Hi all,
For the second time this week, on all three indexers in our Splunk cluster, Splunkd crashed. Syslog showed me this was caused by Splunk trying to access parts of the memory it's not supposed to (segfault).
It seems things go wrong when Splunk tries to send some stuff to one particular search head in the cluster. Below are the logs from both syslog and splunkd.log. The log files look the same on all three indexers in the cluster (the logs below are from INDEXER3).
Syslog:
Jan 13 09:57:10 INDEXER3 kernel: [490743.658693] splunkd[8748]: segfault at 0 ip 00007fbac3941da0 sp 00007fbab19fc9b0 error 4 in libc-2.19.so[7fbac38d3000+1bb000]
splunkd.log:
01-13-2016 09:57:10.358 +0100 ERROR SearchResultsWriter - Unable to open output file: path=/splunk/var/run/splunk/dispatch/remote_SEARCHHEAD2_subsearch_subsearch__cGF0cmljay52YW4uZGVuLmJyb2VrQHZhbmRlcmxhbmRlLmNvbQ_cGF0cmljay52YW4uZG$
So far I haven't been able so find out what went wrong. Anyone..?

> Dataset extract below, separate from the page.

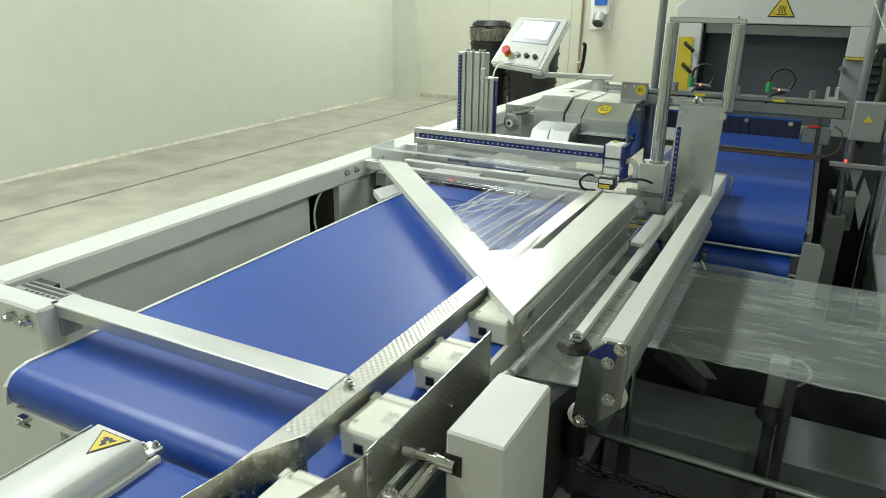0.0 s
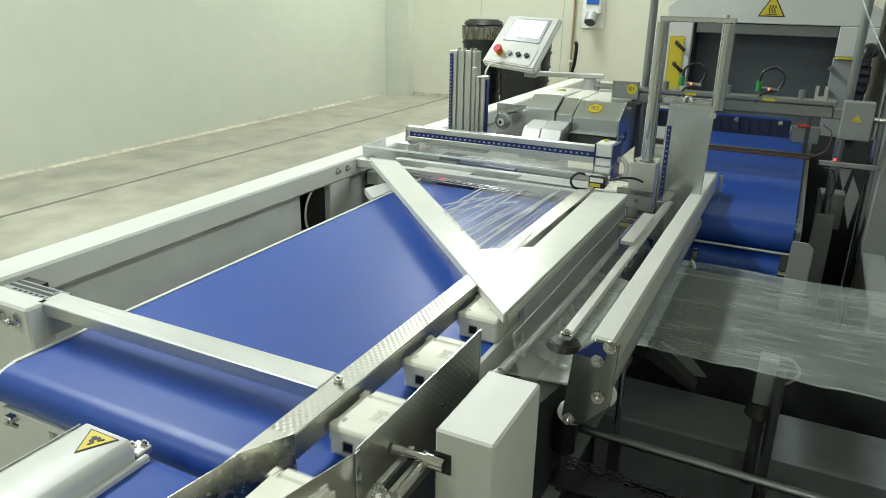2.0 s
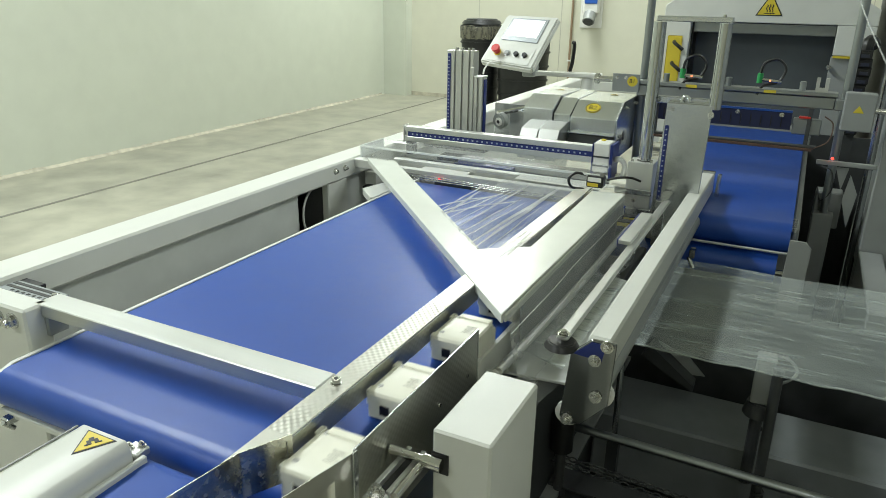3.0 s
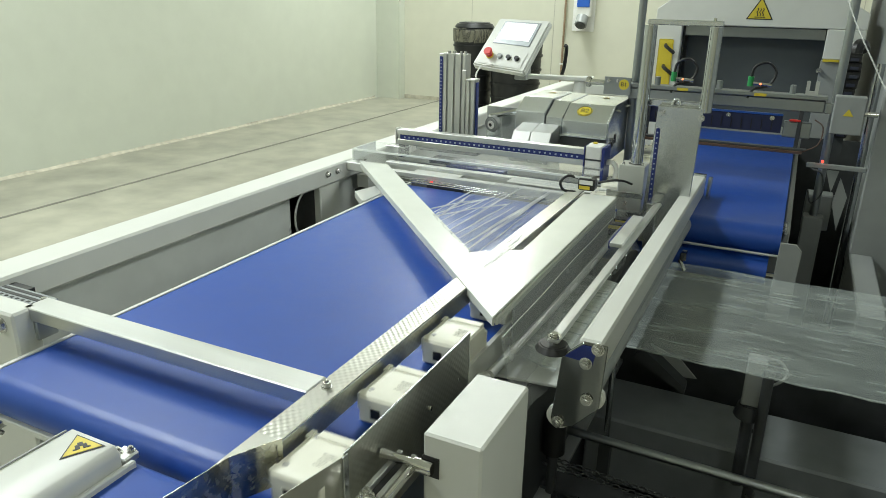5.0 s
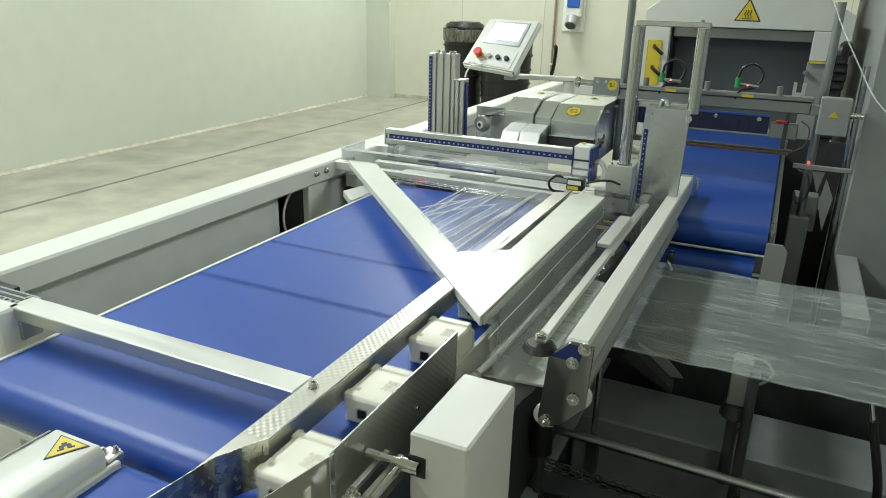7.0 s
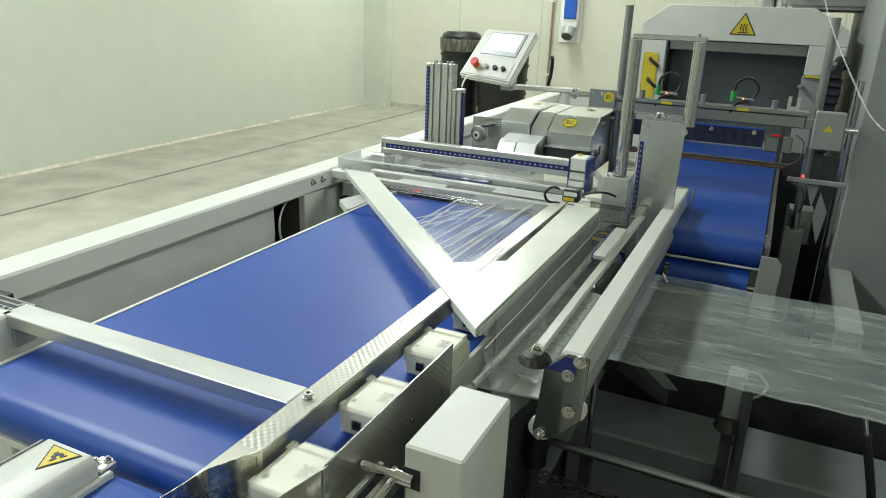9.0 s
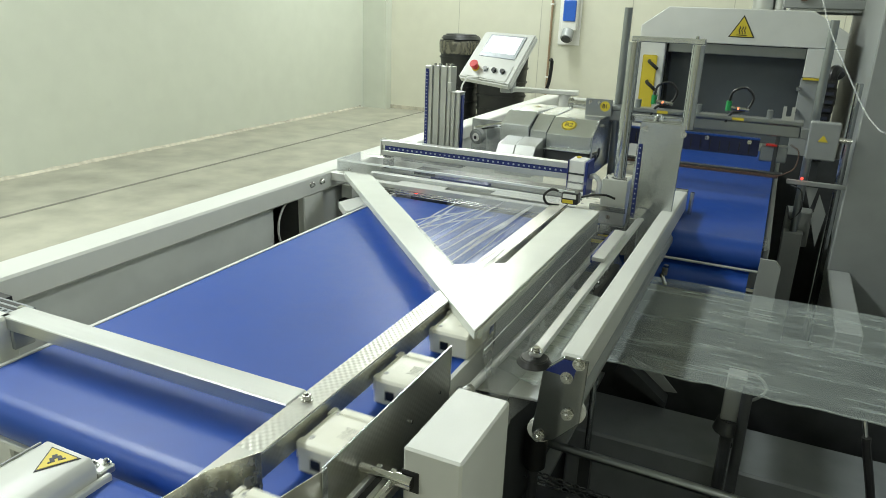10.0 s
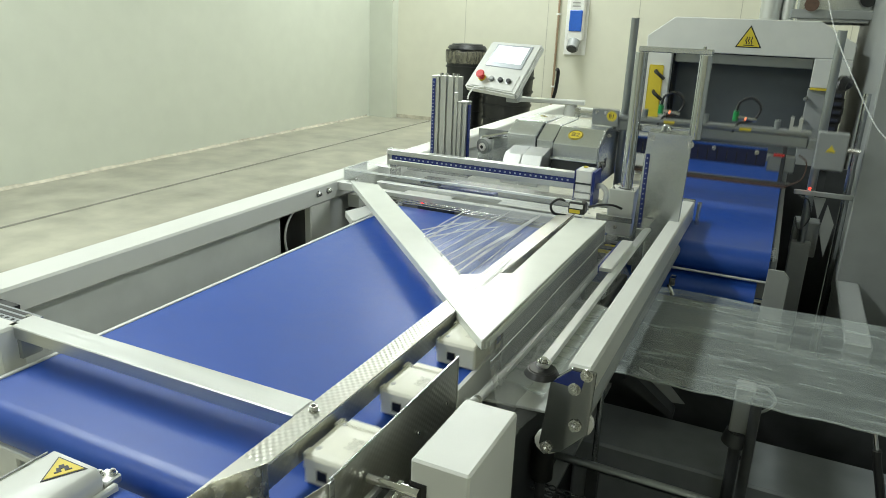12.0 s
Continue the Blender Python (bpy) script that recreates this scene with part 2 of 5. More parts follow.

My guess is that you've set too many limits at "max" or highest possible value for your application... and now someone is running searches so large they're eating all of your RAM and wanting more.
Suggest a thorough diagnosis of _internal and _audit to determine which search causes the failure, and then optimize / disable the search and fix your limits so that this doesnt happen again.
You may find this app, sos, or DMC to be helpful while diagnosing which search is consuming most ram, etc.:
I have 40 indexers. Why would this type of error come from only one particular indexer?
What version are you running on your idx and search tiers?
You should open a ticket with support also, they can run through the crash and identify the issue.
Thx for the reply, everything is running on 6.2.0
I'll put in a ticket as well, kinda hoped someone knew some easy insta-fix 🙂